Bible Studies for Life

with Rick Henson

Sunday,  November 18

A Prayer of Confession

Matthew 6:12-13; Psalm 51:1-7, 10-12

King David was a man after God’s own heart, according to Acts 13:22b, which reads, “I have found David the son of Jesse, a man after mine own heart, which shall fulfil all my will,” (KJV). David served the Lord. He also was a sinner, like all of us. We owe a debt to God we cannot pay. Jesus paid for us a debt He did not owe. When the prophet Nathan confronted King David with his sins, he repented and asked the Lord for forgiveness.

The heart of David’s regret is revealed in Psalm 51, confessing his sin and asking for restoration. This universal human condition of sin is addressed in the Model Prayer: Matthew 6:12-13 “And forgive us our debts, as we forgive our debtors. And lead us not into temptation but deliver us from evil: For thine is the kingdom, and the power, and the glory, forever. Amen,” (KJV). We injure each other and destroy ourselves with sinful desires and actions. Just like King David, everybody needs forgiveness and deliverance from evil.

Last week we studied praying for others. This week we focus on forgiveness, both received from God and given to others. Jesus tied the two together in the Lord’s prayer. The two verses immediately following the model prayer read, “For if ye forgive men their trespasses, your heavenly Father will also forgive you: But if ye forgive not men their trespasses, neither will your Father forgive your trespasses,” Matthew 6:14-15 (KJV).

Like King David, each person needs forgiveness for sins, and must forgive the sins committed against him or her.
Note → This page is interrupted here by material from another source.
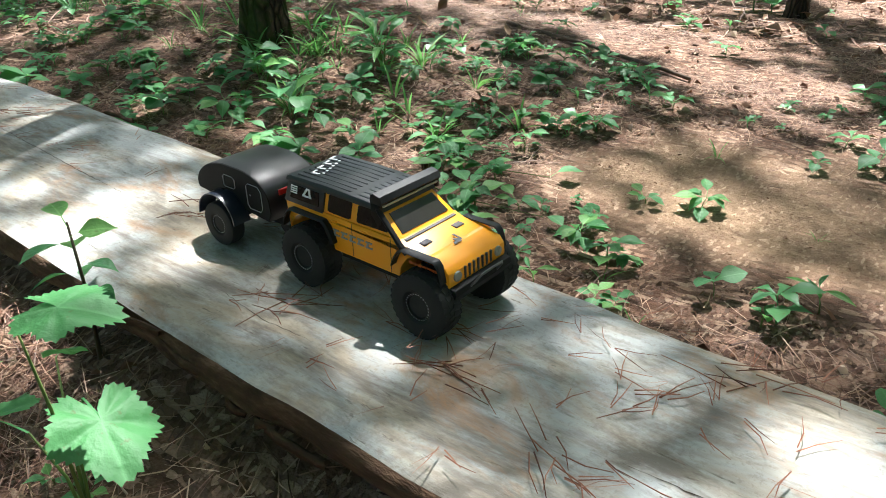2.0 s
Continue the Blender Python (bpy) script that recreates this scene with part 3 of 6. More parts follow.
# ---- toy truck ----
M_YELLOW = plain("yellow_plastic", (0.94, 0.37, 0.007), 0.32, wear=0.03, spec=0.4, coat=0.2)
M_ROOF = plain("black_roof", (0.014, 0.016, 0.02), 0.33, wear=0.25, spec=0.5)
M_BLACK = plain("black_plastic", (0.011, 0.011, 0.012), 0.6, wear=0.25, spec=0.2)
M_GLOSS = plain("glossy_black", (0.009, 0.01, 0.012), 0.42, wear=0.2, spec=0.3)
M_TYRE = plain("tyre_rubber", (0.011, 0.011, 0.012), 0.7, wear=0.4, scale=60)
M_RIM = plain("black_rim", (0.012, 0.012, 0.013), 0.3)
M_STEEL = plain("bare_steel", (0.55, 0.55, 0.56), 0.3, 1.0, wear=0.2)
M_RED = plain("red_plastic", (0.62, 0.012, 0.008), 0.35, wear=0.1)
M_WINDOW = plain("smoked_window", (0.006, 0.006, 0.006), 0.16, wear=0.08, spec=0.16)
M_DECAL_G = plain("grey_print", (0.33, 0.33, 0.34), 0.45, wear=0.3)
M_DECAL_W = plain("white_print", (0.7, 0.71, 0.72), 0.45, wear=0.3)
M_DECAL_K = plain("dark_print", (0.05, 0.045, 0.05), 0.45)
M_AMBER = plain("orange_print", (0.55, 0.1, 0.01), 0.45)
M_TRAILER = plain("dark_trailer_shell", (0.014, 0.012, 0.013), 0.3, wear=0.3, scale=140, spec=0.6)
M_FENDER = plain("blue_black_fender", (0.016, 0.022, 0.04), 0.25, wear=0.3, spec=0.6)


def box(bm, lo, hi, bevel=0.0, segs=2):
    r = bmesh.ops.create_cube(bm, size=1.0)
    for v in r["verts"]:
        v.co = Vector([(lo[i] + hi[i]) / 2 + v.co[i] * (hi[i] - lo[i]) for i in range(3)])
    if bevel:
        es = list({e for v in r["verts"] for e in v.link_edges})
        bmesh.ops.bevel(bm, geom=es, offset=bevel, segments=segs, affect="EDGES", profile=0.6)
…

Jesus taught here that the two are inseparable. A difficulty with forgiveness is that people continue to sin against us. The Apostle Peter asked Jesus a common question: how much shall I forgive others? Matthew 18:21-22 reads, “Then came Peter to him, and said, Lord, how oft shall my brother sin against me, and I forgive him? till seven times?  Jesus saith unto him, I say not unto thee, Until seven times: but, Until seventy times seven,” (KJV). As we are forgiven by God, we must forgive those who sin against us. The original New Testament Greek of Matthew 6:12 (Byzantine Text) states that “forgive our debtors,” is in present tense, meaning that forgiveness of others is ongoing. As the Father continually forgives us our sins, so we are to continually forgive those who wrong us.

Someone said that holding a grudge and not forgiving someone is like drinking poison and hoping the other person becomes ill. Unforgiveness poisons our souls. Jesus knew this and addressed it strongly in the Lord’s prayer. God forgives us when we come to Him in repentance. This experience changes us and is called being born again in John 3:3 (KJV). When we are forgiven by God, we in turn become forgiving people. Ephesians 4:32 teaches, “And be ye kind one to another, tenderhearted, forgiving one another, even as God for Christ’s sake hath forgiven you,” (KJV).

In Psalm 51, King David’s prayer to God asking forgiveness for his sins, he begins by asking for God’s mercy. Psalm 51:1 reads, “Have mercy upon me, O God, according to thy lovingkindness: according unto the multitude of thy tender mercies blot out my transgressions,” (KJV). David acknowledged his sins and asked the Lord to wash him and purge him with hyssop. Hyssop is a mint herb that grows in the middle east. As David asked to be cleansed with hyssop, this foreshadowed the death of Christ. In John 19:29, just before Jesus cried, “It is finished!”, the Roman soldiers put vinegar on a branch of hyssop and let Him drink of it. This means that David asked God to cleanse him spiritually, not just cleansing his body, but his soul, (1 Peter 3:21 KJV).

After his confession, David pleaded with God to restore him. Psalm 51:10 reads, “Create in me a clean heart, O God; and renew a right spirit within me,” (KJV). As Jesus taught us to pray, “lead us not into temptation, but deliver us from evil,” our continuing prayer should be that God helps and teaches us to overcome sin. When our hearts are right with God, we do not cease to sin, but we do cease to desire to sin. God forgives and restores us in Jesus, then we imitate Christ by forgiving others (1 Thessalonians 2:14). To God be the kingdom, the power, and the glory, forever, amen.

Henson is a member of Meadow Grove Church, Brandon.